Abdul Samad Rabiu, the group’s chairman, disclosed the start up in a post on X, describing the boards as a continuation of earlier POP production by BUA Gypsum Plaster, the company’s subsidiary that has been building out gypsum operations in Rivers State.

The update follows BUA’s earlier announcement that it had commenced operations at a newly completed gypsum plaster and plasterboard manufacturing facility in Port Harcourt, which the company and local reporting have described as a major plaster production site. That earlier rollout centered on gypsum plaster output for the construction sector, with Rabiu linking the investment to BUA’s plan to strengthen industrial value chains and support infrastructure development across Nigeria and West Africa.

BUA has framed the project around import substitution, arguing that domestic production can reduce reliance on imported gypsum plaster products that builders use for finishes, ceilings and interior work. In the previous rollout, the company cited a daily output figure of 2,400 tons for gypsum plaster at the Port Harcourt plant while pointing to rising demand for plaster products tied to new housing and commercial construction.

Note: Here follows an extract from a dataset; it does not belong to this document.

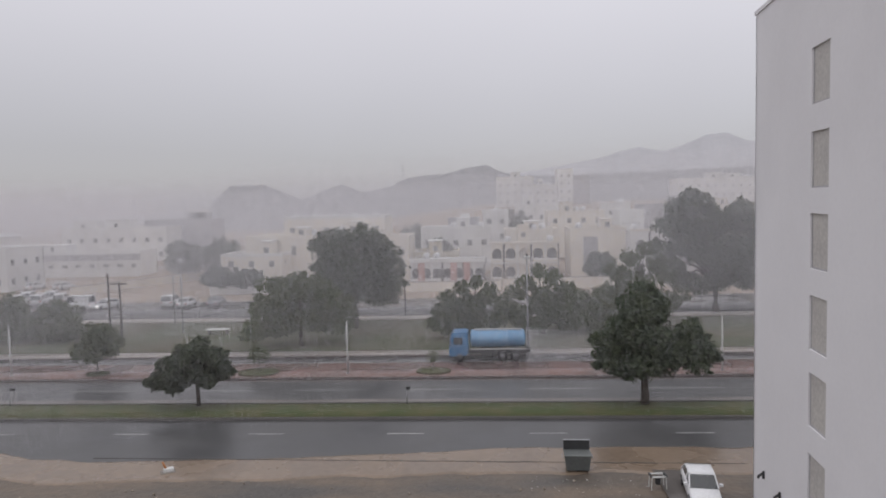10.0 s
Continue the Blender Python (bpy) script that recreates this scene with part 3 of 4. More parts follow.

The company’s gypsum unit has also outlined a separate plaster board line at the same site. In earlier company material, BUA Gypsum Plaster described a plaster board unit with a capacity of 500 tons per day and said production would begin soon, language that the chairman’s latest post suggests has now shifted into active output.

Construction suppliers and contractors say boards and plaster products are sensitive to logistics and foreign exchange swings because they are bulky, price competitive and often imported when local supply is tight. They say any sustained increase in domestic output could help steady availability for contractors, though the impact will depend on distribution reach, quality consistency and whether manufacturers can keep plants running at scale.

BUA has previously urged interested distributors to register for access to its gypsum products, signaling an approach that leans on formal channels rather than open market spot buying. As the plaster board line ramps up, builders in the Niger Delta and beyond will be watching whether Port Harcourt becomes a dependable source for interior finishing materials that often arrive from abroad.